In a special academy where the students duel for supremacy using their scholastic abilities, one student is determined to climb out of the bottom rankings of his class and bring his fellow classmates with him. A clever and sporadically funny show is undermined by its own worst tendencies -- not least of which is smirking, sexist humor.

Pros
  • An amusing premise that pokes fun at Japan's cram-school culture.


    Cons
    • Not witty or creative enough to be more than just a diversion.
    • Director: Shin Oonuma
    • Animation Studio: SILVER LINK
    • Released By: Media Factory
    • Released Domestically By: FUNimation Entertainment
    • Audio: English / Japanese w/English subtitles
    • Age Rating: TV-14 (comedic violence, crude humor)
    • List Price: $69.98 (Blu-ray / DVD combo)

    Anime Genres:
    • Comedy
    • High School
    • Action
    • Fan Service

    Related Titles:
    • School Rumble
    • Love Hina
    • Negima!

    School's in, the fight's on

    Fumizuki Academy brings new meaning to the term “special class”. Upon entering, each student is given a placement exam and sorted into one of six rankings based on their performance. The top-scorers enter Class A, where the furnishings put the Ouran High School Host Club to shame and every student has amenities that put Google’s employees to shame. At the bottom of the barrel is the dismal Class F, where the students use orange crates for desks and the floor mats rot away at the touch.

    Things don’t have to stay that way, though.

    Classes can battle between each other for the sake of better furnishings and study aides, with the combatants summing forth their “Avatars”—little cartoonish representations of themselves whose powers are a reflection of the most recent tests their wielders have taken in a given subject. Those who “die” during such combat get dragged off to the remedial classroom for makeup work, and the winners enjoy the spoils of victory.

    Akihisa Yoshii is one of the Class F students, whose main traits are divided between being a not-terribly-good student (he’s in F for a reason) and having to subsist on a diet of little more than hot water and condiments due to his minimal budget. To his surprise, he finds one of the other F students is Mizuki Himeji, a sweet girl of normally excellent academic standing. She was ill the day she took her placement test, couldn’t finish, and ended up in the bottom of the ranking. Yoshii’s appalled by this injustice and is determined to use the test-combat system to put her in a better class.

    From funny to unfunny in a few episodes flat

    Baka and Test splits itself uneasily into two kinds of episodes. The first are marginally more clever and inventive, where they explore the situation that’s been set up and advance the story by playing the characters off that situation in creative ways. One of the better ones involves Yoshii having to send his avatar into the underground control center that governs the Test War system, which contains (among other things) a number of great in-gags for Evangelionfans. (The Test War system itself is mostly a contrivance, but it gets used cleverly from time to time.) I did smile at a gag where Yoshii’s sister places him on a diet of nothing but meal replacement drinks due to her own incompetence in the kitchen. And I liked the way the avatar battle sequences are pitched like video games, and the clever, sprightly visual design of the show.

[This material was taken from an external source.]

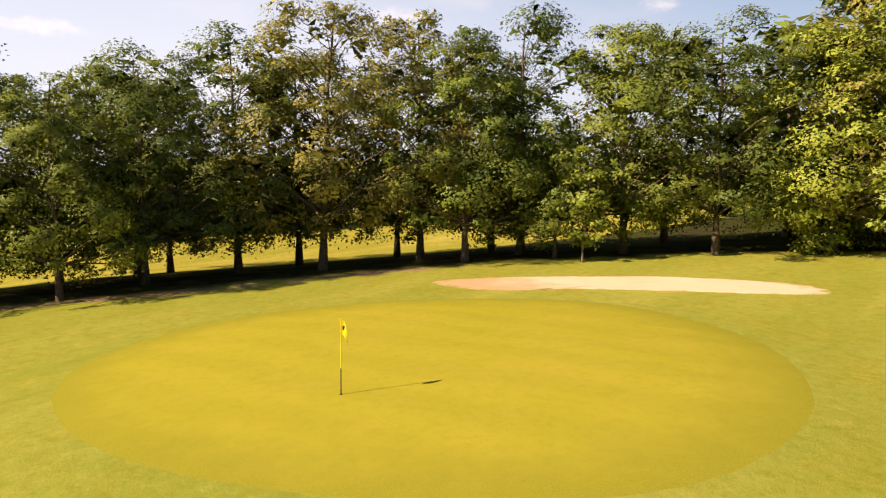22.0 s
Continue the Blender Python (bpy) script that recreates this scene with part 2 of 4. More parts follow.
def grass_ground(n, shader, out):
    p = position(n)
    wide = n.noise(p, 0.035, 3.0, 0.6)
    patch = n.noise(p, 0.45, 4.0, 0.62)
    turned = n.add("ShaderNodeMapping")
    n.link(p, turned.inputs[0])
    turned.inputs["Rotation"].default_value = (0, 0, radians(-9))
    mow = n.noise(stretched(n, turned.outputs[0], (0.45, 0.035, 0.0)), 1.0, 3.0, 0.5)
    slant = n.add("ShaderNodeMapping")
    n.link(p, slant.inputs[0])
    slant.inputs["Rotation"].default_value = (0, 0, radians(-35))
    drift = n.noise(stretched(n, slant.outputs[0], (0.3, 0.05, 0.0)), 1.0, 4.0, 0.6, 0.4)
    spot = n.add("ShaderNodeSeparateXYZ")
    n.link(p, spot.inputs[0])
    mow = n.mix(n.step(spot.outputs[1], 135.0, 175.0), mow, drift)
    second = n.math("MULTIPLY", n.step(spot.outputs[1], 135.0, 175.0), n.step(spot.outputs[1], 300.0, 270.0))
    fine = n.noise(p, 3.2, 4.0, 0.7)
    blade = n.noise(p, 22.0, 3.0, 0.7)
    colour = n.mix(n.step(fine, 0.25, 0.75), (0.225, 0.2, 0.031), (0.315, 0.27, 0.046))
    dry = n.math("ADD", n.math("MULTIPLY", wide, 0.5), n.math("MULTIPLY", patch, 0.4))
    dry = n.math("ADD", dry, n.math("MULTIPLY", n.math("SUBTRACT", mow, 0.5), n.math("ADD", 0.7, n.math("MULTIPLY", second, 0.3))))
    colour = n.mix(n.math("MULTIPLY", n.step(dry, 0.42, 0.68), 0.65), colour, n.mix(second, (0.44, 0.35, 0.085), (0.45, 0.365, 0.12)))
    colour = n.mix(n.math("MULTIPLY", n.step(dry, 0.46, 0.28), 0.5), colour, (0.17, 0.185, 0.02))
    parched = n.add("ShaderNodeAttribute", attribute="parched").outputs["Fac"]
    speck = n.step(n.math("ADD", n.math("MULTIPLY", n.noise(p, 0.8, 5.0, 0.75), 0.8), n.math("MULTIPLY", parched, 0.55)), 0.42, 0.7)
    colour = n.mix(n.math("MULTIPLY", speck, n.math("ADD", 0.15, n.math("MULTIPLY", parched, 0.8))), colour, (0.47, 0.39, 0.22))
    lush = n.add("ShaderNodeAttribute", attribute="lush").outputs["Fac"]
    colour = n.mix(n.math("MULTIPLY", lush, n.step(patch, 0.2, 0.6)), colour, (0.2, 0.232, 0.04))
    clump = n.noise(p, 1.7, 5.0, 0.72)
    colour = n.mix(n.math("MULTIPLY", n.step(clump, 0.52, 0.34), 0.4), colour, (0.15, 0.16, 0.018))
    colour = n.mix(n.math("MULTIPLY", n.step(clump, 0.55, 0.72), 0.3), colour, (0.4, 0.33, 0.08))
    colour = n.mix(n.math("MULTIPLY", n.step(blade, 0.35, 0.7), 0.24), colour, (0.08, 0.1, 0.018))
    soil = n.add("ShaderNodeAttribute", attribute="bare").outputs["Fac"]
    soil = n.step(n.math("ADD", soil, n.math("MULTIPLY", n.math("SUBTRACT", n.noise(p, 0.6, 4.0, 0.65), 0.5), 0.9)), 0.4, 0.75)
    earth = n.mix(n.step(fine, 0.3, 0.7), (0.16, 0.095, 0.055), (0.3, 0.2, 0.13))
    colour = n.mix(soil, colour, earth)
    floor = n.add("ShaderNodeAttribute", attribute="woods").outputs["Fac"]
    # leaf litter, darkened in colour to deepen the shade under the trees
    shaded_litter = n.mix(n.step(patch, 0.35, 0.65), (0.03, 0.024, 0.014), (0.045, 0.05, 0.014))
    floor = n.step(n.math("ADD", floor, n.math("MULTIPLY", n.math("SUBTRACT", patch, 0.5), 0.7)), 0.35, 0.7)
    colour = n.mix(floor, colour, shaded_litter)
    hay = n.add("ShaderNodeAttribute", attribute="hay").outputs["Fac"]
    colour = n.mix(hay, colour, n.mix(n.step(patch, 0.3, 0.7), (0.3, 0.225, 0.1), (0.2, 0.175, 0.058)))
    n.link(colour, shader.inputs["Base Color"])
    bump(n, shader, n.math("ADD", blade, n.math("MULTIPLY", fine, 2.0)), 0.28, 0.05)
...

    But then there are the endless episodes that are mostly about Yoshii being treated as a whipping boy, which manage a laugh or two and then become unfunny variations on a theme. Most of those moments involve his complete lack of luck with girls: he’s all too likely to end up in a spine-splintering wrestling hold courtesy of Class F tomboy Minami Shimada, and he eventually has to deal with his own sister being entirely too affectionate towards him for his own good.

    Fanservice gags like this quickly turn sour, in big part because the leering attitude the show has towards sex and women in general eventually calls too much attention to itself for its own good. It’s hard to put in those things at all without it becoming a distraction.

    Too few laughs repeated too often

    The other problem with Baka and Test is something common to a lot of anime comedies: it thinks if something is funny if done once, it’s absolutely riotous if it’s done a dozen times over across that many episodes. From the outside, it seems like that: after all, where would Trigun be without its gags involving Vash somehow always being present whenever destruction unfolds? But those things are funny because they’re the natural products of character, not because they’re imposed on the goings-on. Here, too much of the humor is forced on the players, making a number of things that actually are funny get run into the ground through sheer repetition. End result: the show becomes irritating and tiresome instead of clever and inventive.

    I suspect most people who are simply in the mood for a good, silly laugh won’t have the same problems with Baka and Test. Yet at the same time, I know there are anime comedies out there which are not only funnier but a lot less mean-spirited towards their own cast. I mentioned Ouran and Trigun, and Princess Jellyfish also comes to mind—all funny because of who their characters are, not at the expense of them.